Did you know that England and Ireland have not always been islands, separated from mainland Europe? Well, the below post shows how that went down (literally!).
Doggerland is all that we have left. Doggerland was a vast, now-submerged landscape that once connected Britain to continental Europe, forming a broad plain across what is today the southern North Sea.
For thousands of years during the last Ice Age and the early Holocene, this region was not sea at all but a rich, inhabited land of rivers, forests, marshes, and grasslands. At its greatest extent, around 20,000–15,000 years ago, Doggerland stretched from eastern England across to the Netherlands, Denmark, and northern Germany. It was crossed by major river systems, including ancient versions of the Thames, Rhine, and Elbe, which joined into a vast delta flowing northward.
These waterways supported abundant wildlife such as mammoths, woolly rhinoceroses, deer, wild horses, and aurochs, making the land highly attractive to Stone Age hunter-gatherers. As the last Ice Age ended and global temperatures rose, massive ice sheets melted, causing sea levels to rise steadily. Over thousands of years, Doggerland slowly shrank as the sea flooded its low-lying plains.

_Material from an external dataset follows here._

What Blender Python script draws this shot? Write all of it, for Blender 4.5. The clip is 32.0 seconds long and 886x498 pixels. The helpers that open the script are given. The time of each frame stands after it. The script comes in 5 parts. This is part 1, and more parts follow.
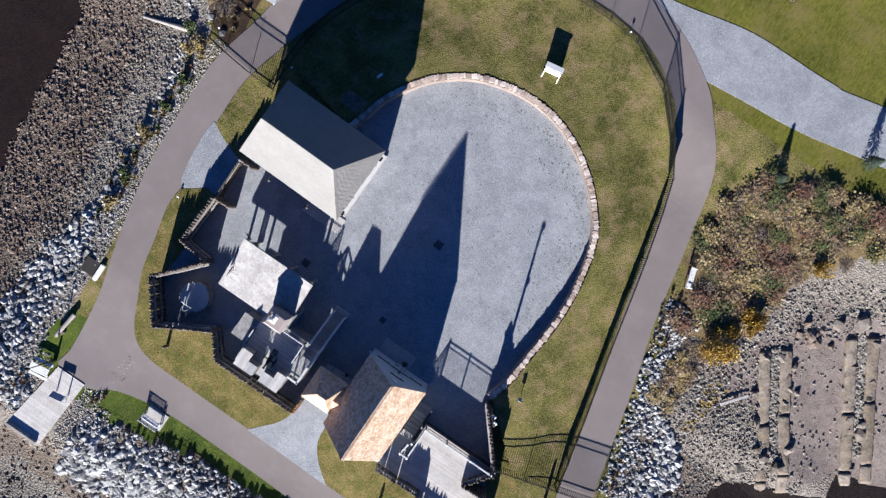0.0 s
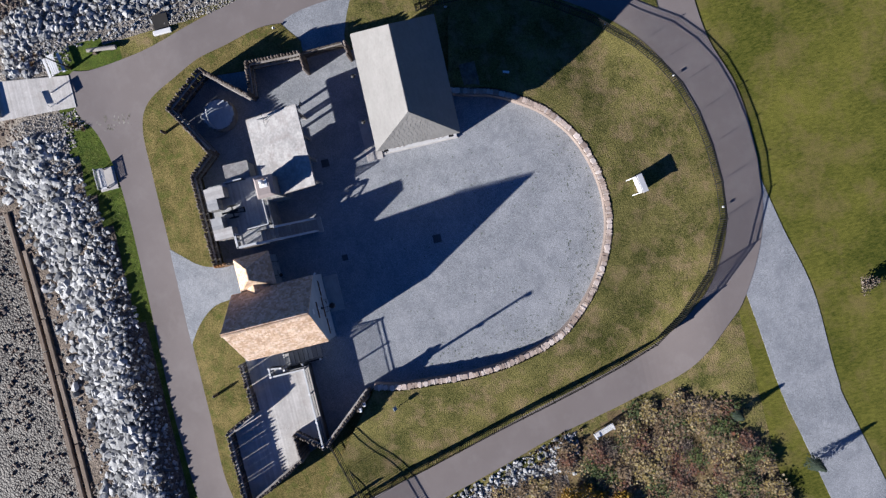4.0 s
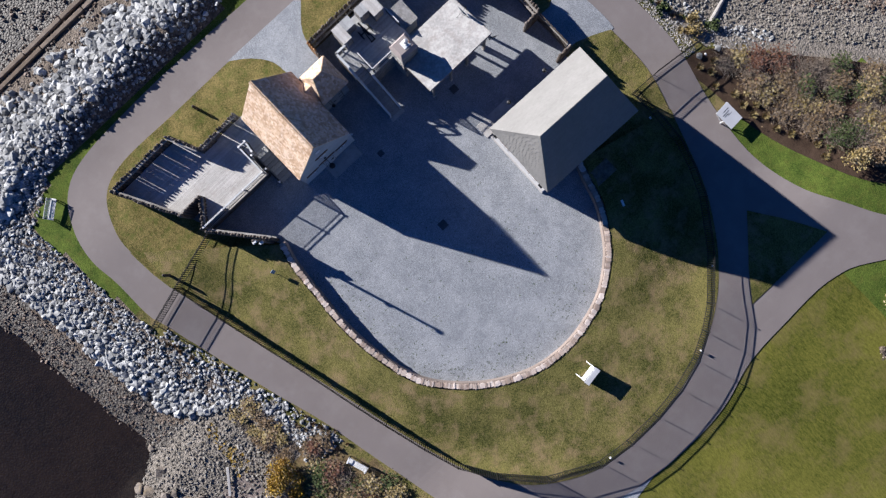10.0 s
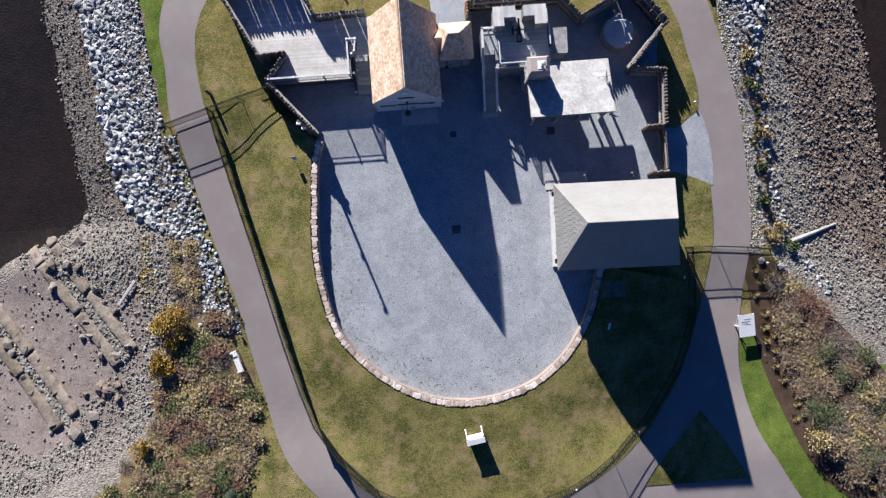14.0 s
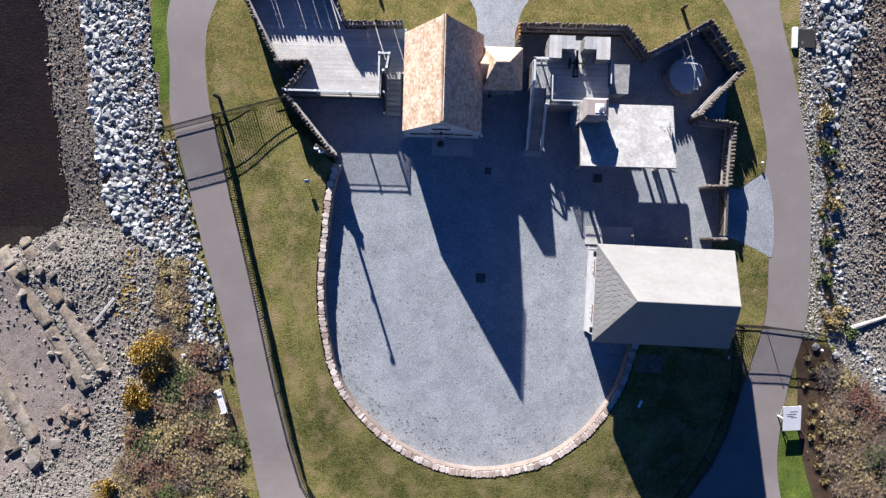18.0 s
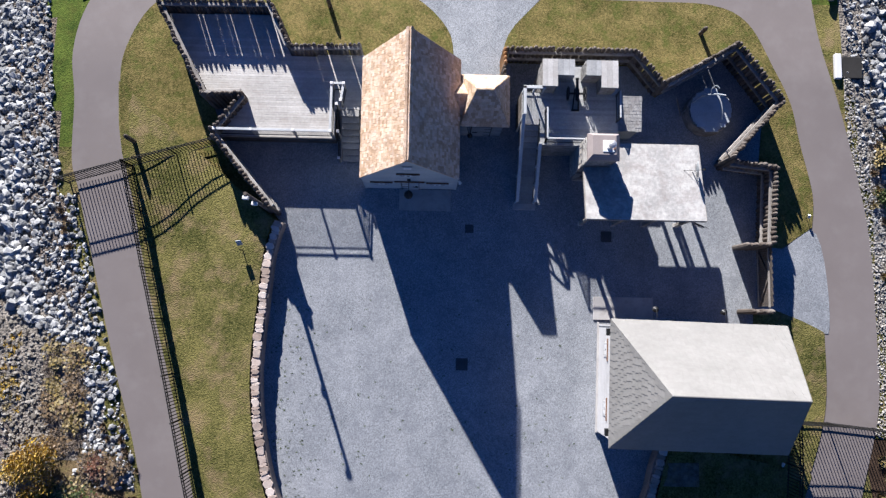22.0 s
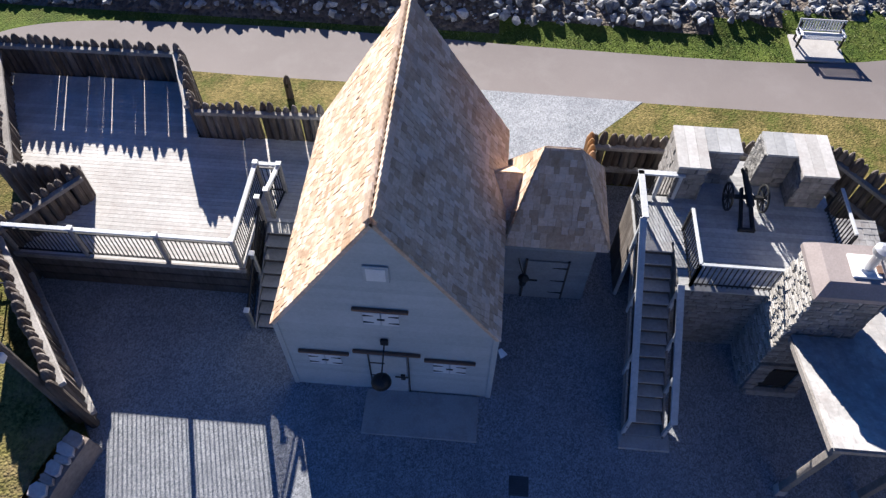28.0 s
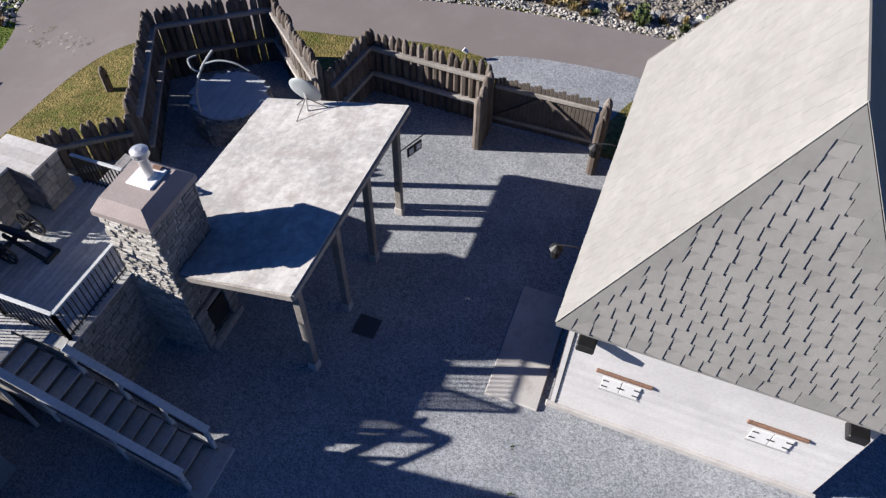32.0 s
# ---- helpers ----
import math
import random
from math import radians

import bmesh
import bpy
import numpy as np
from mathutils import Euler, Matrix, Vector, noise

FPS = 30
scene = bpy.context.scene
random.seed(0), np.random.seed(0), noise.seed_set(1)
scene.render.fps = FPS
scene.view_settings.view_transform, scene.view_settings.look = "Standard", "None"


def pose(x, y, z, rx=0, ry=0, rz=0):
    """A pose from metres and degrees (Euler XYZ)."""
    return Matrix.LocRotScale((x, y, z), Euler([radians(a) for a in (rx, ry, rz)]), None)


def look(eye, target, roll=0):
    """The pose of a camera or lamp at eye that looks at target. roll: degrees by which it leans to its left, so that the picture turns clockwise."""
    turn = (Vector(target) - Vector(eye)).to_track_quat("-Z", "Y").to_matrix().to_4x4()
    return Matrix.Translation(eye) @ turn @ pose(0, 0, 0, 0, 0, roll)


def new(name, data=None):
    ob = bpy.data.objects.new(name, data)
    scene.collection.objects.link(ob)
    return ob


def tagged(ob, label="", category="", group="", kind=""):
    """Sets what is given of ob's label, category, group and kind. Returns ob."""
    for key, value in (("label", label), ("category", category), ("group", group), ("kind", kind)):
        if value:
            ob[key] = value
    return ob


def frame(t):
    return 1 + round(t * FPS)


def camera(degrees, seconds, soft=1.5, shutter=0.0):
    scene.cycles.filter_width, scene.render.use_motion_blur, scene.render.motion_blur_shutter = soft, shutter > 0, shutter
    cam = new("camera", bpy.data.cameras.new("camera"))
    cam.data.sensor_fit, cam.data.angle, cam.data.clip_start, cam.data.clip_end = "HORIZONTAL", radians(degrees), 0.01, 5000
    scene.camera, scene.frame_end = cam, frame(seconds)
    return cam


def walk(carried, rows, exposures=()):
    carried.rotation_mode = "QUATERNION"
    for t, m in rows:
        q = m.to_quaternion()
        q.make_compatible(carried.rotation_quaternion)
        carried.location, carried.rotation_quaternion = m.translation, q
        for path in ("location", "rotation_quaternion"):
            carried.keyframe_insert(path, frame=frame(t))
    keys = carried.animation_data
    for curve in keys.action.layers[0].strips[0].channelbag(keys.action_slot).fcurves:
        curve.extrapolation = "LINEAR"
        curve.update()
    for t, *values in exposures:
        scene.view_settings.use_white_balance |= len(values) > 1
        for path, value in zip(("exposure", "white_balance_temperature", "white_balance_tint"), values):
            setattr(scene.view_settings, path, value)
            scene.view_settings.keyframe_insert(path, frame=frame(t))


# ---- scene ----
cam = camera(64.47, 32.0, 1.35)
# seconds, place in metres, turn in degrees
PATH = [
    (0, -0.967, -2.779, 61.100, -1.914, 1.926, -145.664),
    (0.5, -0.922, -2.552, 60.800, -1.742, 2.118, -140.363),
    (1, -0.923, -2.466, 60.580, -1.606, 2.275, -134.716),
    (1.5, -0.955, -2.473, 60.471, -1.469, 2.384, -129.218),
    (2, -0.989, -2.559, 60.406, -1.264, 2.478, -124.000),
    (2.5, -1.060, -2.645, 60.465, -1.065, 2.480, -118.992),
    (3, -1.087, -2.719, 60.654, -0.873, 2.470, -114.038),
    (3.5, -1.013, -2.790, 60.894, -0.636, 2.345, -108.978),
    (5.5, -0.933, -2.678, 60.613, -0.243, 2.215, -89.537),
    (6, -0.881, -2.684, 60.664, -0.106, 2.080, -84.442),
    (6.5, -0.983, -2.687, 60.533, 0.051, 2.049, -79.051),
    (7, -1.062, -2.686, 60.459, 0.257, 1.940, -73.643),
    (7.5, -1.087, -2.698, 60.432, 0.341, 1.798, -68.455),
    (8, -1.064, -2.718, 60.427, 0.393, 1.653, -63.390),
    (8.5, -1.029, -2.808, 60.445, 0.492, 1.576, -58.377),
    (9, -0.957, -2.952, 60.481, 0.560, 1.473, -53.490),
    (9.5, -1.004, -2.866, 60.523, 0.666, 1.297, -48.366),
    (10, -1.040, -2.855, 60.558, 0.718, 1.096, -43.412),
    (10.5, -1.034, -2.897, 60.561, 0.784, 0.957, -38.412),
    (11, -1.058, -2.928, 60.449, 0.807, 0.825, -33.287),
    (11.5, -1.061, -2.937, 60.324, 0.841, 0.656, -28.101),
    (12, -1.073, -2.990, 60.311, 0.840, 0.513, -22.842),
    (12.5, -1.109, -2.954, 60.400, 0.856, 0.376, -17.875),
    (13, -1.143, -2.914, 60.481, 0.909, 0.244, -12.759),
    (13.5, -1.165, -2.743, 60.400, 0.865, 0.154, -7.832),
    (14, -1.176, -2.519, 60.408, 0.865, 0.071, -4.208),
    (14.5, -1.258, -2.145, 60.393, 0.776, -0.055, -2.196),
    (16.5, -2.736, 0.938, 59.060, -1.476, -1.157, 0.882),
    (17, -3.074, 1.675, 57.173, -1.590, -0.907, 1.284),
    (17.5, -3.324, 2.457, 55.151, -1.249, -0.548, 1.454),
    (18, -3.313, 3.024, 53.752, -0.955, -0.468, 1.585),
    (18.5, -2.853, 3.118, 53.649, -1.207, -1.126, 1.482),
    (19, -2.467, 3.012, 53.236, -1.090, -1.660, 1.379),
    (19.5, -2.393, 2.913, 51.436, -0.735, -1.384, 1.394),
    (20, -2.264, 2.811, 49.640, -0.418, -1.324, 1.339),
    (20.5, -2.178, 2.740, 47.890, -0.216, -1.347, 1.221),
    (21, -2.133, 2.704, 46.142, 0.218, -1.323, 1.090),
    (21.5, -2.082, 2.600, 44.295, 1.313, -1.219, 1.006),
    (22, -2.013, 2.784, 42.582, 5.537, -1.245, 1.025),
    (22.5, -1.826, 2.598, 40.848, 9.671, -1.268, 0.915),
    (23, -1.719, 2.675, 39.149, 14.238, -1.000, 0.879),
    (23.5, -1.688, 2.895, 37.763, 18.354, -1.095, 0.882),
    (24, -1.612, 2.396, 35.614, 19.675, -1.194, 1.036),
    (24.5, -1.483, 2.423, 33.493, 21.773, -0.925, 0.997),
    (26.5, -1.446, 3.083, 24.634, 30.873, -0.652, 3.473),
    (27, -1.436, 2.947, 22.672, 30.999, -0.600, 4.385),
    (27.5, -1.359, 2.836, 20.561, 31.392, -0.534, 4.665),
    (28, -1.291, 2.754, 18.667, 34.465, -0.526, 4.673),
    (28.5, -1.344, 2.747, 17.156, 38.110, -0.538, 4.857),
    (29, -1.060, 2.734, 16.963, 38.747, -0.360, 5.015),
    (29.5, -0.653, 2.799, 16.921, 38.611, -0.379, 3.602),
    (30, -0.503, 2.681, 16.761, 38.793, -0.325, -4.407),
    (30.5, -0.505, 2.746, 16.813, 38.611, -0.624, -17.280),
    (31, -0.474, 2.682, 16.711, 38.805, -1.010, -34.295),
    (31.5, -0.447, 2.608, 16.510, 38.981, -1.191, -52.383),
    (32, -0.373, 2.412, 16.472, 38.906, -0.587, -69.659),
]
EXPOSURES = [(0.0, 1.64, 5120, 13), (3.5, 1.32, 5120, 13), (6.0, 1.31, 5120, 13), (10.0, 1.39, 5120, 13), (12.0, 1.47, 5120, 13), (14.0, 1.64, 5120, 13), (19.0, 1.71, 5120, 13), (22.0, 1.61, 5120, 13), (24.0, 1.62, 5300, 13), (27.0, 1.79, 5300, 13), (29.0, 2.01, 5300, 13), (30.0, 2.09, 5300, 13), (31.0, 1.95, 5300, 13), (32.0, 1.50, 5300, 13)]
walk(cam, [(t, pose(x, y, z, rx, ry, rz)) for t, x, y, z, rx, ry, rz in PATH], EXPOSURES)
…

By around 7000–6500 BC, it had become a network of islands, wetlands, and shallow seas. One of the final blows came around 6200 BC, when the Storegga submarine landslide off the coast of Norway triggered a huge tsunami that swept across the North Sea basin, devastating what remained of the land and its human population.
By about 6000 BC, Britain had become permanently separated from Europe, turning Doggerland into seabed. Evidence of this lost world comes from fishing nets, dredging, and oil-rig surveys, which have recovered stone tools, bones, antlers, and even fragments of human skulls from the seafloor. Advanced sonar mapping has revealed ancient river channels, hills, and valleys buried beneath the sediments of the North Sea.
Doggerland is now one of the most important archaeological landscapes in Europe, a reminder that human history includes not just lost cities, but entire lost continents, erased by rising seas at the end of the Ice Age. It must be incredible for the fishermen when they bring up prehistoric relics in their nets.
Isn’t that just the most fascinating? I think so.